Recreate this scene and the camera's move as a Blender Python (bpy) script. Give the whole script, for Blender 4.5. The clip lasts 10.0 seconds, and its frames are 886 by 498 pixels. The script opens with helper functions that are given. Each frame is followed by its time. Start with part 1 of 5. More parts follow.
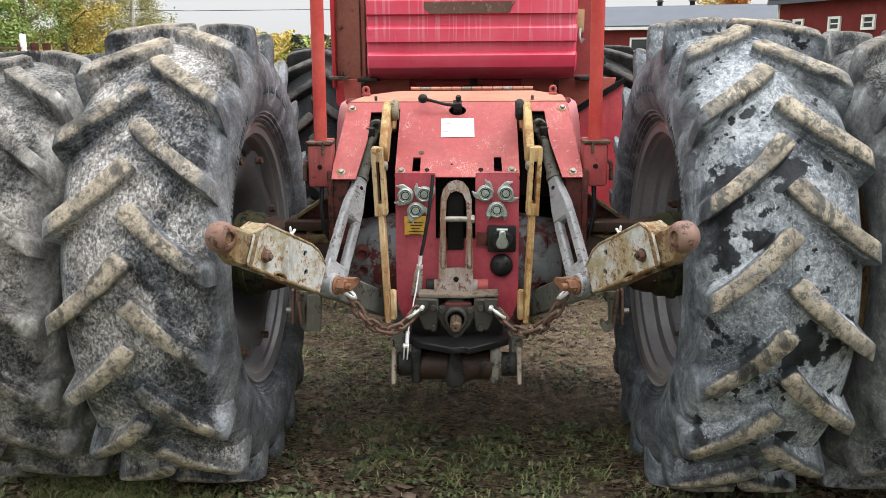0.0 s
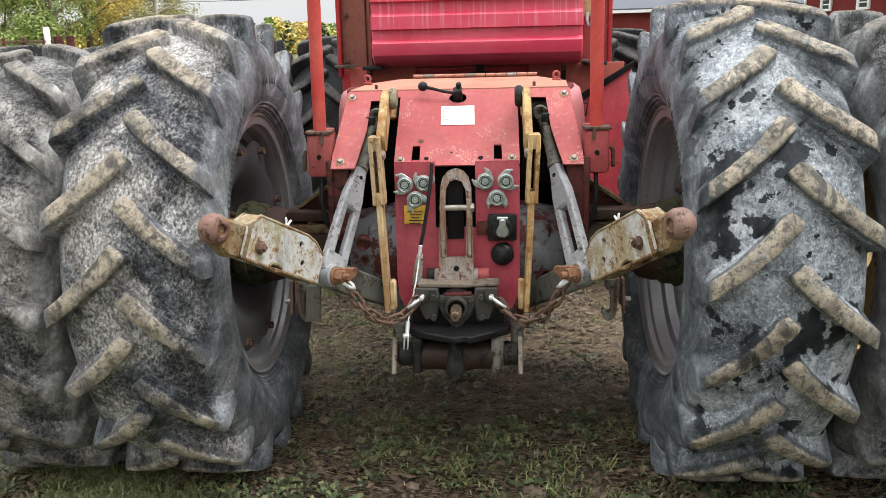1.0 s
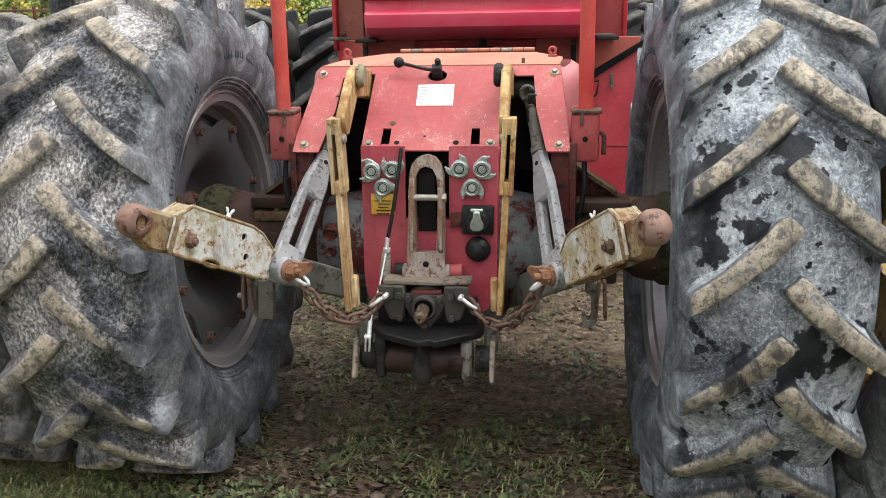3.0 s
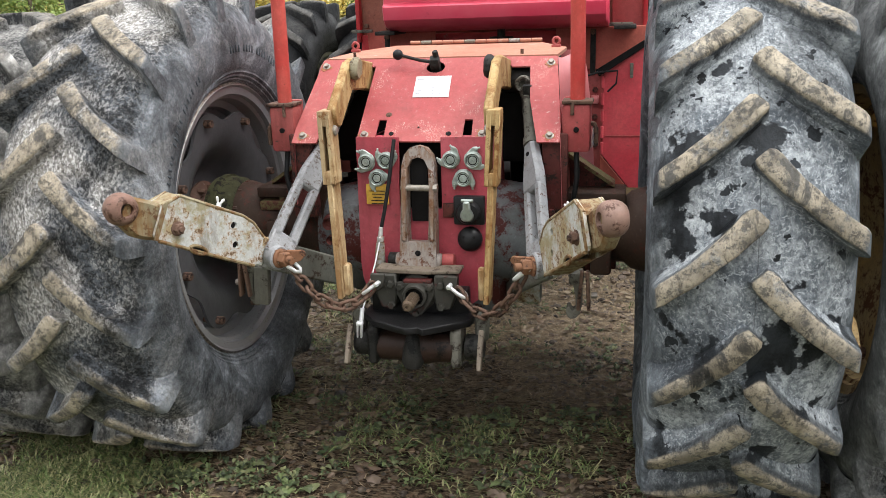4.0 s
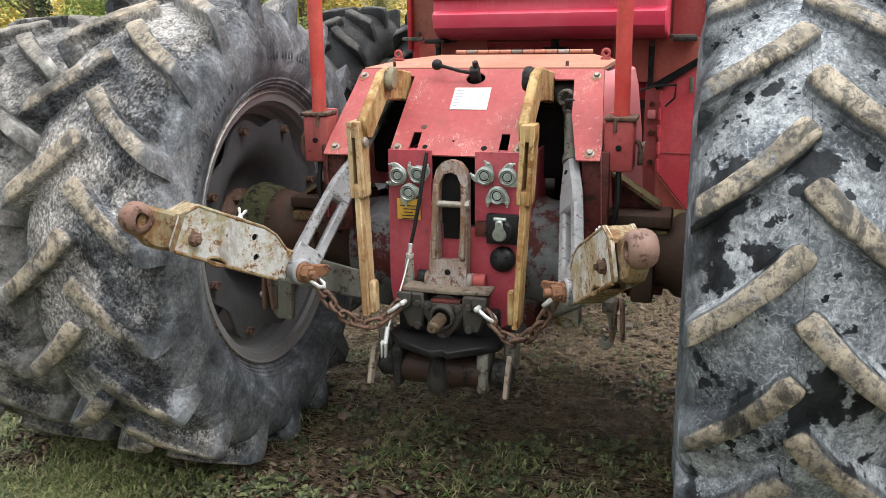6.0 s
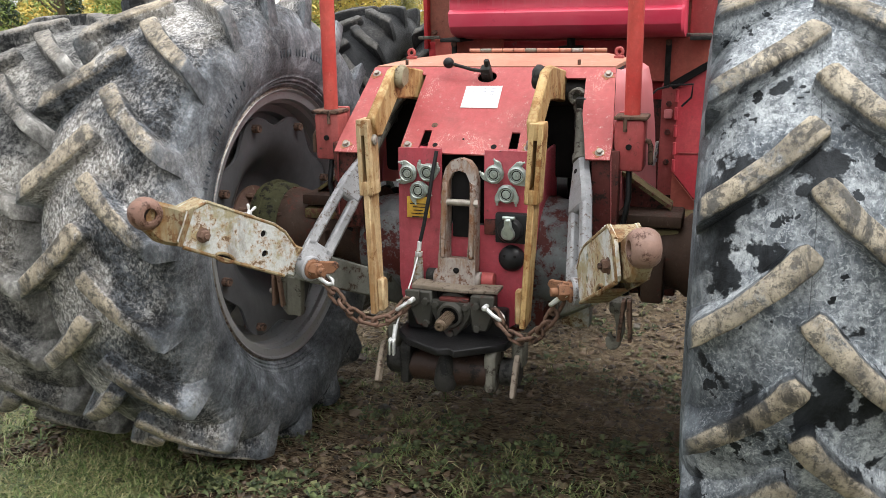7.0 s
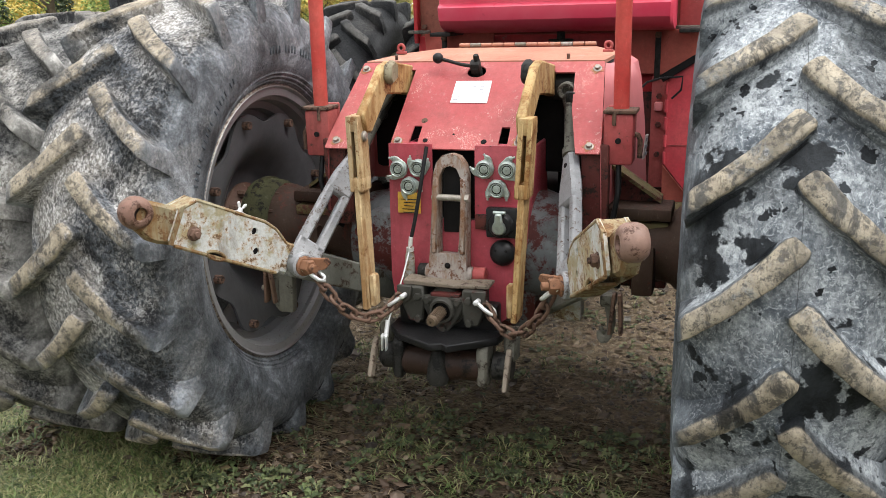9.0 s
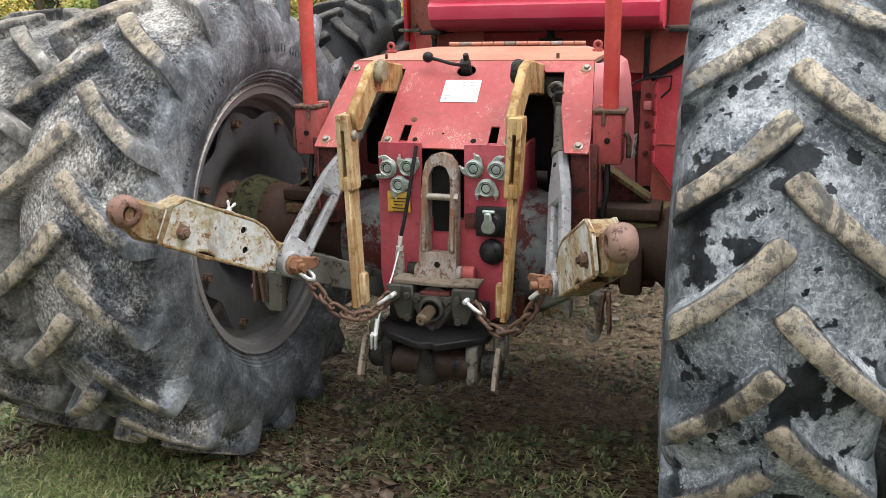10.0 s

=-=-=

Pictures are excluded; output everything else in the data verbatim.

Response
Recreate this scene and the camera's move as a Blender Python (bpy) script. Give the whole script, for Blender 4.5. The clip lasts 10.0 seconds, and its frames are 886 by 498 pixels. The script opens with helper functions that are given. Each frame is followed by its time. Start with part 1 of 5. More parts follow.
0.0 s
1.0 s
3.0 s
4.0 s
6.0 s
7.0 s
9.0 s
10.0 s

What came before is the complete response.